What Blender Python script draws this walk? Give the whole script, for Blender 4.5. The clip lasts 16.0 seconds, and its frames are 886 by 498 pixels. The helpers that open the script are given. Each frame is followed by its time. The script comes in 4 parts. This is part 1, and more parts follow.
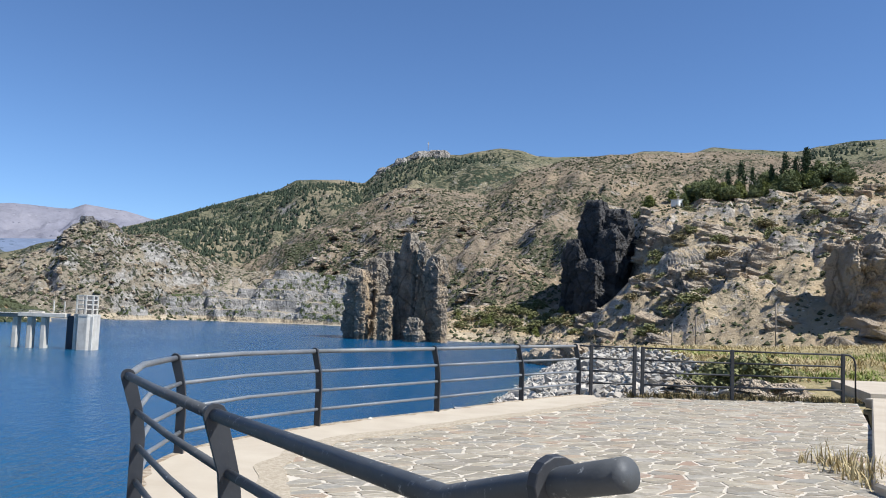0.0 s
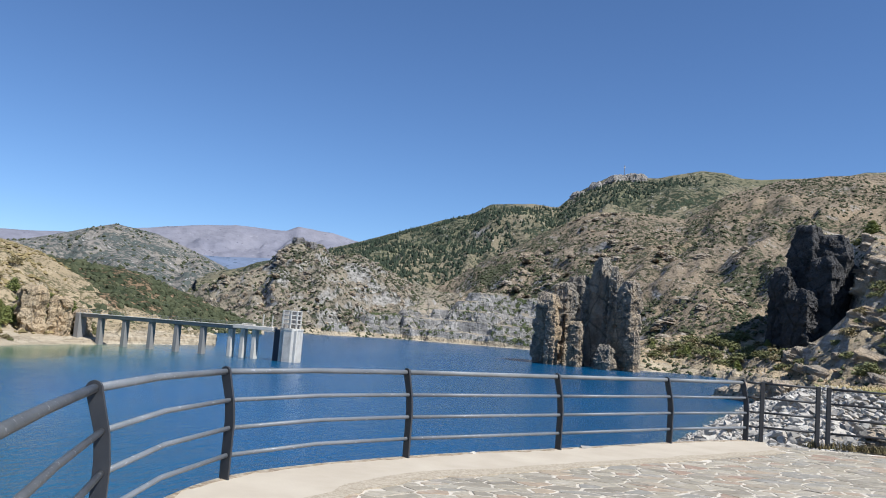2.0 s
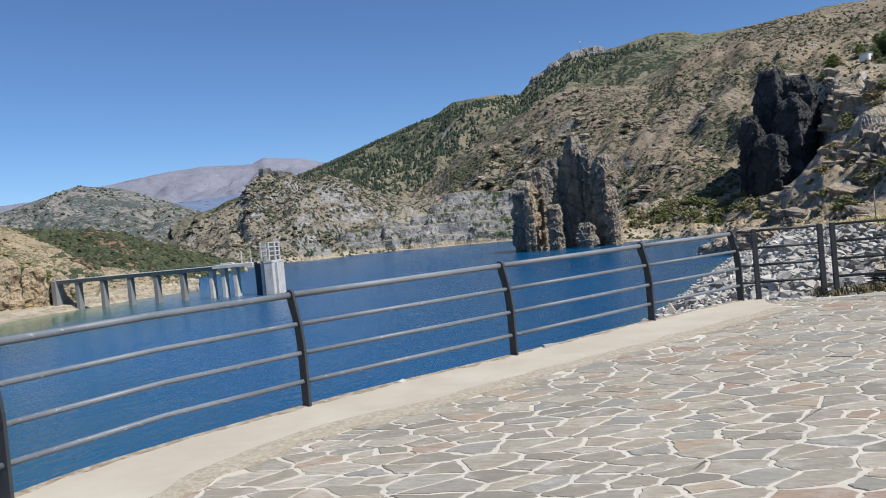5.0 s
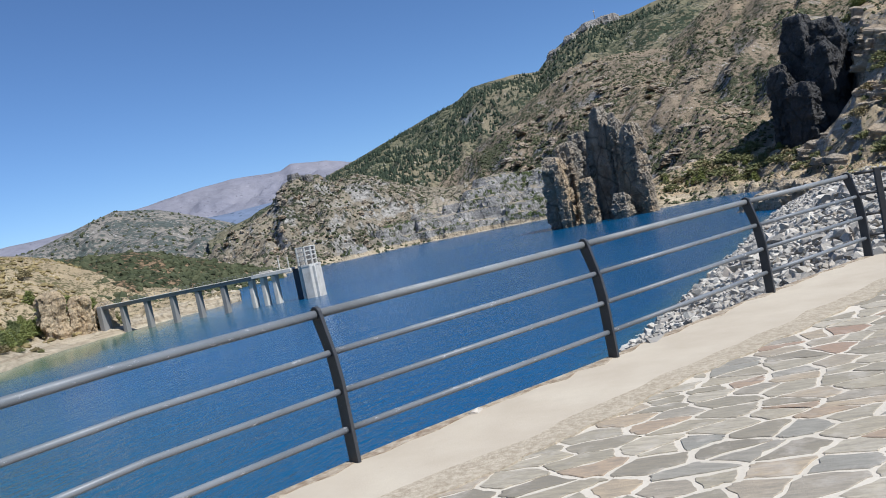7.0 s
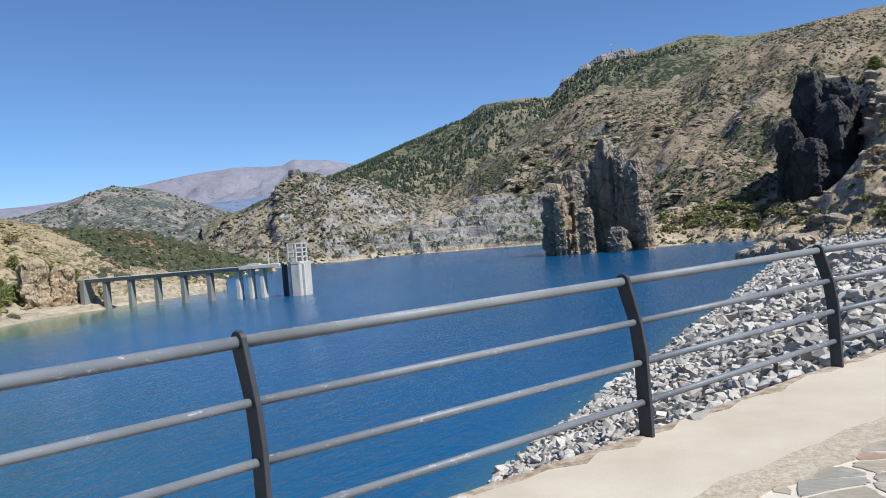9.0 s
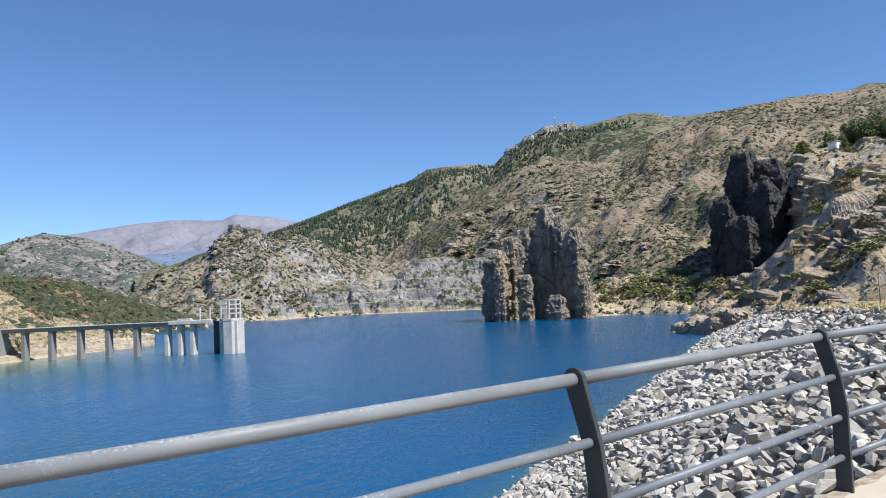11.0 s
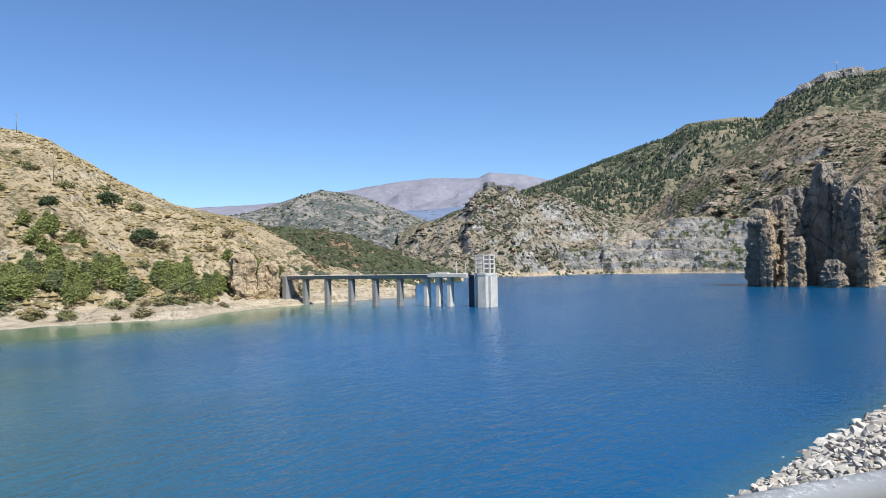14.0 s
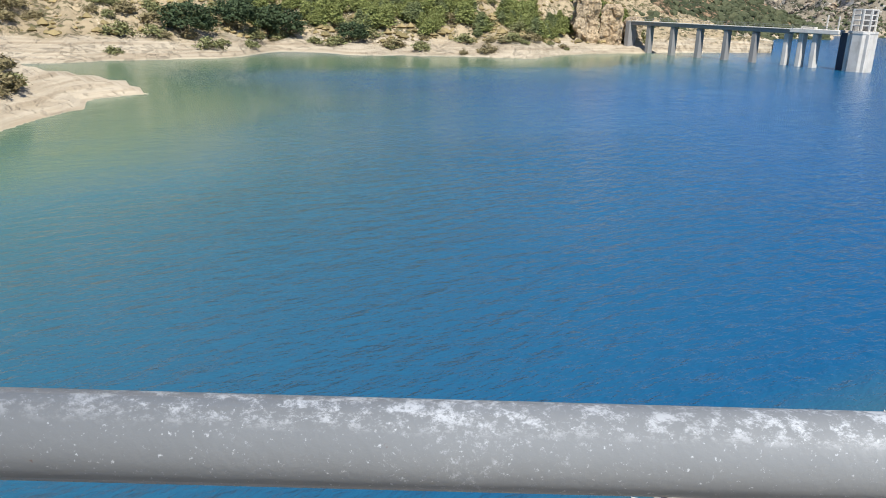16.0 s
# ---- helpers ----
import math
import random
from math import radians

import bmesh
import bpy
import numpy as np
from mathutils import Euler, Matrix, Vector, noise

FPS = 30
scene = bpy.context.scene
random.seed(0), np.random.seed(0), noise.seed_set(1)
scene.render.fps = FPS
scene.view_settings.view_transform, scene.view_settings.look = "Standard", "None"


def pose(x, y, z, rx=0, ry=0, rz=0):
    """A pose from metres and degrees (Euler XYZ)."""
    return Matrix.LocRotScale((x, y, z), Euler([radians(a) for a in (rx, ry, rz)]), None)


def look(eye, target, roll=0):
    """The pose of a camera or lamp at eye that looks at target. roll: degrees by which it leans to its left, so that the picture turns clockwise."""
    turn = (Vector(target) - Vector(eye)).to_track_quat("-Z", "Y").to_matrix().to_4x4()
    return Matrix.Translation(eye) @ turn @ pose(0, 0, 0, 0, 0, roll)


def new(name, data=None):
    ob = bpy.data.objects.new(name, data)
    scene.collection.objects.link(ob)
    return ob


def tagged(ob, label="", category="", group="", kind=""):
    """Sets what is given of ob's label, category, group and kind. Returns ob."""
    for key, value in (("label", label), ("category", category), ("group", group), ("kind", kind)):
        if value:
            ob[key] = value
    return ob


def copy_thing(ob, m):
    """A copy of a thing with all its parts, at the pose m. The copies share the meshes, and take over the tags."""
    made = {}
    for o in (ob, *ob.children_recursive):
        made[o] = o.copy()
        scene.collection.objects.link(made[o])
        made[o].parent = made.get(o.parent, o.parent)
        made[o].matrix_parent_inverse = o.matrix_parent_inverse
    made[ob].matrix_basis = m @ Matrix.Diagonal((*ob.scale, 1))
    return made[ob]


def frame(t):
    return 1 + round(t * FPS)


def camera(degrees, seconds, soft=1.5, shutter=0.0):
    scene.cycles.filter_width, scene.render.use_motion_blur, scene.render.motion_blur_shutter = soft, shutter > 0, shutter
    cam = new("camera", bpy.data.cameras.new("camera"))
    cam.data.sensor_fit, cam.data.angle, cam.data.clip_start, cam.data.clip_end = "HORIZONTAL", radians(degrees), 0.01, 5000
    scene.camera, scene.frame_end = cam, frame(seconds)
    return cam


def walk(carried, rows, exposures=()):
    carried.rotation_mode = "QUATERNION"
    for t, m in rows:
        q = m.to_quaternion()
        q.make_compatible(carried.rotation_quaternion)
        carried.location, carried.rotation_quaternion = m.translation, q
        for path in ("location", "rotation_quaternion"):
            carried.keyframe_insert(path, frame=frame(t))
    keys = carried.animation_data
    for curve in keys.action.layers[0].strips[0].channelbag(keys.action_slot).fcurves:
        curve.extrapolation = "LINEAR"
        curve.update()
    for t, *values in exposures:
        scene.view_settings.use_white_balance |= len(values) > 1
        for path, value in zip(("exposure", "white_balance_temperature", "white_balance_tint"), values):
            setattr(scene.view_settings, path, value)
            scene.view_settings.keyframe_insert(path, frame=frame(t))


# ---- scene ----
DEG = 58.47
cam = camera(DEG, 16.0, soft=1.0)
PATH = [
    (0, (-0.203, -0.063, 1.654), (-0.161, 1.93, 1.812), 2.3),
    (0.5, (0.057, 0.403, 1.654), (-0.014, 2.394, 1.833), 1.9),
    (1, (0.343, 0.791, 1.635), (0.054, 2.763, 1.795), 1.5),
    (1.5, (0.582, 1.145, 1.622), (0.152, 3.09, 1.8), 3.0),
    (2, (0.826, 1.529, 1.653), (0.383, 3.47, 1.843), 4.5),
    (2.5, (1.059, 1.945, 1.635), (0.54, 3.873, 1.756), 4.8),
    (3, (1.161, 2.489, 1.593), (0.645, 4.421, 1.59), 2.1),
    (3.5, (1.258, 2.969, 1.581), (0.802, 4.914, 1.48), 1.0),
    (6, (0.851, 5.198, 1.469), (0.392, 7.145, 1.457), -10.0),
    (6.5, (0.64, 5.712, 1.465), (0.103, 7.638, 1.429), -10.7),
    (7, (0.49, 6.157, 1.479), (0.01, 8.097, 1.411), -11.4),
    (7.5, (0.374, 6.608, 1.501), (-0.115, 8.547, 1.461), -11.3),
    (8, (0.264, 7.004, 1.49), (-0.215, 8.946, 1.477), -10.1),
    (8.5, (0.159, 7.404, 1.456), (-0.355, 9.337, 1.437), -7.3),
    (9, (0.06, 7.851, 1.446), (-0.398, 9.798, 1.409), -4.7),
    (9.5, (0.001, 8.257, 1.452), (-0.292, 10.236, 1.425), -3.8),
    (10, (0.01, 8.698, 1.444), (-0.273, 10.677, 1.479), -2.8),
    (12.5, (-0.275, 10.576, 1.440), (-0.678, 12.53, 1.584), -4.7),
    (13, (-0.432, 10.624, 1.468), (-0.956, 12.549, 1.608), -4.9),
    (13.5, (-0.541, 10.749, 1.488), (-1.244, 12.617, 1.604), -3.9),
    (14, (-0.639, 10.855, 1.463), (-1.542, 12.64, 1.487), -0.9),
    (14.5, (-0.737, 10.954, 1.414), (-1.742, 12.678, 1.283), 0.7),
    (15, (-0.847, 11.058, 1.376), (-1.955, 12.691, 1.052), 0.9),
    (15.5, (-0.952, 11.156, 1.336), (-2.229, 12.614, 0.842), 1.2),
    (16, (-1.021, 11.222, 1.317), (-2.487, 12.44, 0.713), 2.1),
]
walk(cam, [(t, look(eye, target, roll)) for t, eye, target, roll in PATH],
     [(0, 0.45, 5880, 10), (2, 0.33, 5800, 10), (3.5, 0.12, 5800, 10), (7, 0.2, 5740, 10), (10, 0.38, 5800, 10), (12.5, 0.58, 5850, 10), (14.5, 0.48, 5940, 10), (16, 0.6, 6050, 10)])

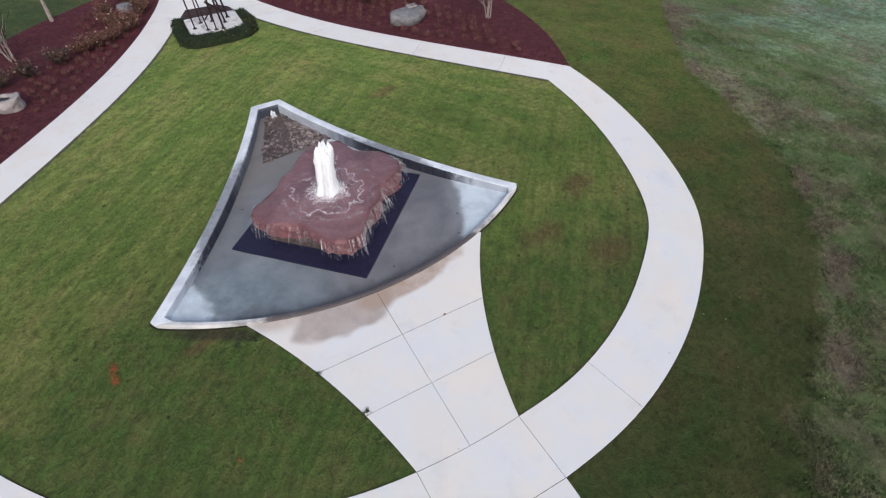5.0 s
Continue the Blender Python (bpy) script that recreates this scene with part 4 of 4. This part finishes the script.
hedge = root("hedge", 0.2, 18.8, PZ, "dark green clipped hedge wrapped round the plinth", "hedge")
hedge_line = [(-1.24, 21.7), (-1.32, 21.0), (-1.34, 20.0), (-1.24, 19.2), (-0.85, 18.82), (-0.3, 18.74), (0.5, 18.76), (1.2, 18.90), (1.62, 19.3), (1.76, 20.0), (1.72, 20.7), (1.6, 21.4)]
bm, lm = bmesh.new(), bmesh.new()
rnd = random.Random(8)
rings = []
M = 60
for i in range(M + 1):
    c = Vector(sample(hedge_line, i / M))
    d = (Vector(sample(hedge_line, min(1, (i + 1) / M))) - Vector(sample(hedge_line, max(0, (i - 1) / M)))).normalized()
    nrm = Vector((d.y, -d.x))
    gz = land(c.x, c.y) - PZ
    ring0 = []
    for k in range(9):
        a = math.pi * k / 8
        w = 0.23 + 0.17 * max(0.0, min(1.0, (19.5 - c.y) / 0.5)) + 0.05 * fbm(c.x * 2 + k, c.y * 2)
        o = nrm * math.copysign(abs(math.cos(a)) ** 0.6, math.cos(a)) * w
        h = 0.35 * abs(math.sin(a)) ** 0.5 * (1 + 0.12 * fbm(c.x * 1.5, c.y * 1.5, k * 0.4))
        p = Vector((c.x + o.x - 0.2, c.y + o.y - 18.8, gz + h))
        ring0.append(bm.verts.new(p))
        for _ in range(22):
            leaves(lm, [(p.x + rnd.gauss(0, 0.06), p.y + rnd.gauss(0, 0.06), max(gz + 0.02, p.z + rnd.gauss(0, 0.035)))], 0.062, rnd)
    rings.append(ring0)
for r0, r1 in zip(rings, rings[1:]):
    for k in range(8):
        bm.faces.new((r0[k], r0[k + 1], r1[k + 1], r1[k]))
bm.faces.new(rings[0])
bm.faces.new(rings[-1][::-1])
part("core", bm, HEDGE_LEAF, hedge, "shaded inner twigs")
part("foliage", lm, HEDGE_LEAF, hedge, "small dark leaves with a few yellow flowers")

# ---- boulders ----


def boulder(name, x, y, rx, ry, rz, turn, material, label, seed, sink=0.25, hollow=None):
    bm = bmesh.new()
    made = blob(bm, 0, 0, 0, rx, ry, rz, 0.30, 4, seed, 0.9)
    for v in made:
        if v.co.z > rz * 0.55:
            v.co.z = rz * 0.55 + (v.co.z - rz * 0.55) * 0.15
        pinch = 1 + 0.28 * v.co.z / rz
        v.co.x, v.co.y = v.co.x * pinch, v.co.y * pinch
        if hollow:
            hx, hy, hr, depth = hollow
            d = math.hypot((v.co.x - hx) / hr, (v.co.y - hy) / (hr * 0.62))
            if d < 1 and v.co.z > 0:
                v.co.z -= depth * min(1.0, (1 - d) * 3.5)
            v.co.z += 0.35 * max(0.0, v.co.x - 0.22) * (v.co.z > 0)
    base = root(name, x, y, land(x, y) + rz * (1 - sink) - rz * 0.35, label, "boulder", turn=turn)
    part("rock", bm, material, base)
    return base


b = boulder("boulder", 8.2, 15.9, 0.94, 0.54, 0.56, 5, GRANITE, "grey granite boulder with a small plaque in the mulch", 3.1)
bm = bmesh.new()
box(bm, 0.10, 0.56, 0.02, 0.30, 0.40, 0.475, 0.01)
part("plaque", bm, PLAQUE, b, "small grey bronze plaque")
bm = bmesh.new()
box(bm, 0.26, 0.54, 0.045, 0.275, 0.470, 0.480, 0.003)
part("plate", bm, PLATE, b, "dark bronze plate")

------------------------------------

- AIM: Begin with the line containing "a thing with", end with the line containing "made[o].parent = made.get(o.parent, o.parent)", and repeat every line in that stretch exactly.

- OUTPUT FOR THIS EXERCISE:
    """A copy of a thing with all its parts, at the pose m. The copies share the meshes, and take over the tags."""
    made = {}
    for o in (ob, *ob.children_recursive):
        made[o] = o.copy()
        scene.collection.objects.link(made[o])
        made[o].parent = made.get(o.parent, o.parent)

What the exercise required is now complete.